Victoria Ferauge—American in Paris, voracious reader, and friend—has a great American diaspora reading list on her (excellent) blog, The Franco-American Flophouse. She’s read far more on the subject of Americans aboard than I have, that’s for sure. One of the top books she mentions—and highly recommends—is American in Paris, historian, and friend Nancy Green’s The Other Americans in Paris: Businessmen, Countesses, Wayward Youth, 1880-1941, which was published last summer by the University of Chicago Press (and whose forthcoming publication I mentioned in a post 3½ years ago on David McCullough’s best-selling—and quite certainly less good—book on Americans in Paris). Nancy kindly had a copy sent to me, though I have yet to read it (but I will, promis juré), so here’s the description from the U of C Press website
While Gertrude Stein hosted the literati of the Left Bank, Mrs. Bates-Batcheller, an American socialite and concert singer in Paris, held sumptuous receptions for the Daughters of the American Revolution in her suburban villa. History may remember the American artists, writers, and musicians of the Left Bank best, but the reality is that there were many more American businessmen, socialites, manufacturers’ representatives, and lawyers living on the other side of the River Seine. Be they newly minted American countesses married to foreigners with impressive titles or American soldiers who had settled in France after World War I with their French wives, they provide a new view of the notion of expatriates.

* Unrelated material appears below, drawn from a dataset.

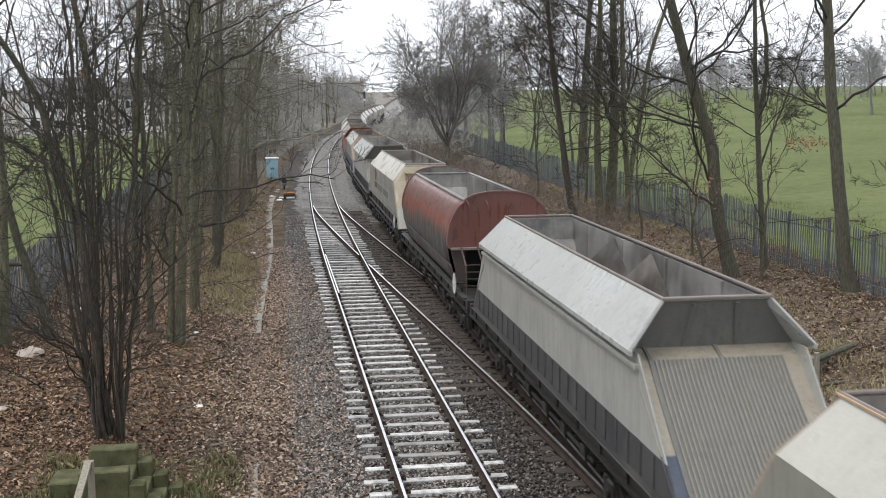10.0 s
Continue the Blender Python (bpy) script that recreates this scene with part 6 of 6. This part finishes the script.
def scatter_mesh(rng, pts, base_v, base_f, smin, smax, squash, tilt):
    """Copies of a small shape at points, each turned and sized at random, as one mesh."""
    n = len(pts)
    s = rng.uniform(smin, smax, n)
    a, b, c = rng.uniform(0, 2 * np.pi, n), rng.normal(0, tilt, n), rng.normal(0, tilt, n)
    ca, sa, cb, sb, cc, sc = np.cos(a), np.sin(a), np.cos(b), np.sin(b), np.cos(c), np.sin(c)
    v = base_v[None] * (1 + rng.uniform(-0.3, 0.3, (n, len(base_v), 3)))
    v = v * s[:, None, None] * np.stack([np.ones(n), rng.uniform(0.6, 1.1, n), rng.uniform(squash[0], squash[1], n)], -1)[:, None, :]
    x, y, z = v[..., 0], v[..., 1], v[..., 2]
    y, z = y * cb[:, None] - z * sb[:, None], y * sb[:, None] + z * cb[:, None]
    x, z = x * cc[:, None] + z * sc[:, None], -x * sc[:, None] + z * cc[:, None]
    x, y = x * ca[:, None] - y * sa[:, None], x * sa[:, None] + y * ca[:, None]
    v = np.stack([x, y, z], -1) + pts[:, None, :]
    f = base_f[None] + (np.arange(n) * len(base_v))[:, None, None]
    return v.reshape(-1, 3), f.reshape(-1, base_f.shape[1])


def spread(rng, n, a0, a1, y0, y1, lift, dense=1.0):
    y = y0 + (y1 - y0) * rng.uniform(0, 1, n) ** dense
    a = rng.uniform(a0, a1, n)
    x = a + np.array([centre(float(q)) for q in y])
    z = np.array([ground_z(float(p), float(q)) for p, q in zip(x, y)])
    return np.stack([x, y, z + lift], -1)


def build_loose():
    rng = np.random.default_rng(12)
    octa = np.array([(1, 0, 0), (-1, 0, 0), (0, 1, 0), (0, -1, 0), (0, 0, 1)], float)
    octf = np.array([(0, 2, 4), (2, 1, 4), (1, 3, 4), (3, 0, 4)])
    pts = np.concatenate([spread(rng, 85000, -2.4, 6.3, 13.5, 36, 0.024), spread(rng, 30000, -2.3, 6.3, 36, 62, 0.026), spread(rng, 9000, -2.6, -1.3, 14, 50, 0.01)])
    shaded = pts[:, 0] > rng.normal(1.05, 0.15, len(pts)) + CURVE * np.clip(pts[:, 1] - BEND, 0, STRAIGHT - BEND) ** 2
    for some, mat, label in ((pts[~shaded], M_BALLAST, "grey-brown crushed stone ballast between pale sleepers"), (pts[shaded], M_BALLAST_DARK, "dark shaded ballast between timber sleepers")):
        v, f = scatter_mesh(rng, some, octa, octf, 0.016, 0.044, (0.5, 0.9), 0.5)
        tagged(mesh_part("ballast_stones", from_arrays("ballast_stones", v, f), mat), label, "ballast", kind="stuff")
    leaf_v = np.array([(-1, 0, 0.14), (0.1, 0.55, 0.0), (1, 0, 0.18), (0.1, -0.55, 0.0)], float)
    leaf_f = np.array([(0, 1, 3), (1, 2, 3)])
    pts = np.concatenate([spread(rng, 60000, -10.5, -3.0, 14.5, 34, 0.02), spread(rng, 26000, -10, -3.0, 34, 70, 0.03), spread(rng, 22000, -3.4, -2.05, 14, 50, 0.02), spread(rng, 5000, -2.2, -1.3, 14, 45, 0.03), spread(rng, 62000, 6.6, 16.4, 18, 46, 0.02), spread(rng, 20000, 6.8, 14.6, 46, 80, 0.03), spread(rng, 700, -1.2, 5.5, 15, 40, 0.03)])
    off = pts[:, 0] - CURVE * np.clip(pts[:, 1] - BEND, 0, STRAIGHT - BEND) ** 2
    cess = (off > -4.3 + rng.normal(0, 0.5, len(pts))) & (off < 6.0)
    for some, mat, label in ((pts[~cess & (off < 0)], M_LEAF, "carpet of wet brown fallen leaves"), (pts[cess], M_LEAF_PALE, "carpet of pale brown fallen leaves"), (pts[off >= 6.0], M_LEAF_BANK, "carpet of brown fallen leaves below a fence")):
        v, f = scatter_mesh(rng, some, leaf_v, leaf_f, 0.022, 0.064, (0.8, 1.5), 0.4)
        tagged(mesh_part("dead_leaves", from_arrays("dead_leaves", v, f), mat), label, "leaves", kind="stuff")
    blade_v = np.array([(-0.02, 0, 0), (0.02, 0, 0), (0.06, 0.10, 0.6), (0.16, 0.30, 1.0)], float)
    blade_f = np.array([(0, 1, 2), (0, 2, 3)])

    def tufts(name, label, spots, mat, per, size):
        ps = []
        for x, y, r in spots:
            ps.append(np.stack([x + rng.normal(0, r, per), y + rng.normal(0, r, per)], -1))
        p = np.concatenate(ps)
        z = np.array([ground_z(float(i), float(j)) for i, j in p])
        v, f = scatter_mesh(rng, np.column_stack([p, z - 0.02]), blade_v, blade_f, size * 0.5, size * 1.2, (0.8, 1.2), 0.35)
        tagged(mesh_part(name, from_arrays(name, v, f), mat), label, "grass", kind="stuff")
    rr = random.Random(2)
    near = [(-4.3, 18.3, 0.16), (-4.05, 18.9, 0.2), (-4.2, 19.6, 0.25), (-6.05, 17.6, 0.18), (-6.1, 18.0, 0.2), (-5.0, 19.3, 0.2), (-4.0, 17.4, 0.2), (-4.8, 18.6, 0.2)] + [(rr.uniform(-4.4, -3.6), rr.uniform(17.0, 20.2), 0.16) for _ in range(12)] + [(rr.uniform(-6.7, -5.9), rr.uniform(16.8, 18.6), 0.16) for _ in range(7)]
    bank = [(rr.uniform(-5.3, -3.7), rr.uniform(34, 75), 0.35) for _ in range(120)] + [(rr.uniform(-4.9, -3.7), rr.uniform(33, 47), 0.35) for _ in range(45)] + [(rr.uniform(-3.2, -2.2), rr.uniform(80, 100), 0.3) for _ in range(20)]
    right = [(rr.uniform(8.2, 11.5), rr.uniform(21, 26), 0.3) for _ in range(26)] + [(rr.uniform(7.5, 13.5), rr.uniform(26, 60), 0.3) for _ in range(40)] + [(rr.uniform(14.2, 15.2), rr.uniform(44, 70), 0.3) for _ in range(30)]
    tufts("dry_grass", "tufts of dry yellow-green grass on the banks", bank + right, M_DRYGRASS, 80, 0.22)
    tufts("verge_grass", "short green and straw tufts beside concrete steps", near, M_VERGE, 90, 0.21)
    field = [(17.2 + rr.uniform(0, 5), rr.uniform(28, 70), 0.6) for _ in range(160)]
    tufts("field_grass", "short green field grass behind a fence", field, M_TURF, 120, 0.14)
    hang = [(13.2, 32.0), (12.9, 31.6), (13.6, 31.8), (10.2, 32.2), (10.0, 31.9)]
    ps = []
    for k, (x, y) in enumerate(hang):
        ps.append(np.stack([x + rng.normal(0, 0.35, 60), y + rng.normal(0, 0.3, 60), (5.0 if k < 3 else 3.7) + rng.normal(0, 0.12 if k < 3 else 0.4, 60)], -1))
    v, f = scatter_mesh(rng, np.concatenate(ps), leaf_v, leaf_f, 0.03, 0.06, (0.8, 1.5), 1.2)
    tagged(mesh_part("hanging_leaves", from_arrays("hanging_leaves", v, f), M_BROWN_LEAF), "withered brown leaves still hanging on twigs", "leaves", kind="stuff")


build_loose()

motions()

Nancy L. Green thus introduces us for the first time to a long-forgotten part of the American overseas population—predecessors to today’s expats—while exploring the politics of citizenship and the business relationships, love lives, and wealth (and poverty for some) of Americans who staked their claim to the City of Light. The Other Americans in Paris shows that elite migration is a part of migration tout court and that debates over “Americanization” have deep roots in the twentieth century.
In her post, Victoria also recommends my mother’s memoir of the two years our family lived in Mogadishu, Somalia, in the 1960s, and which I mentioned in a blog post 3 years ago. C’est gentil de ta part, Victoria.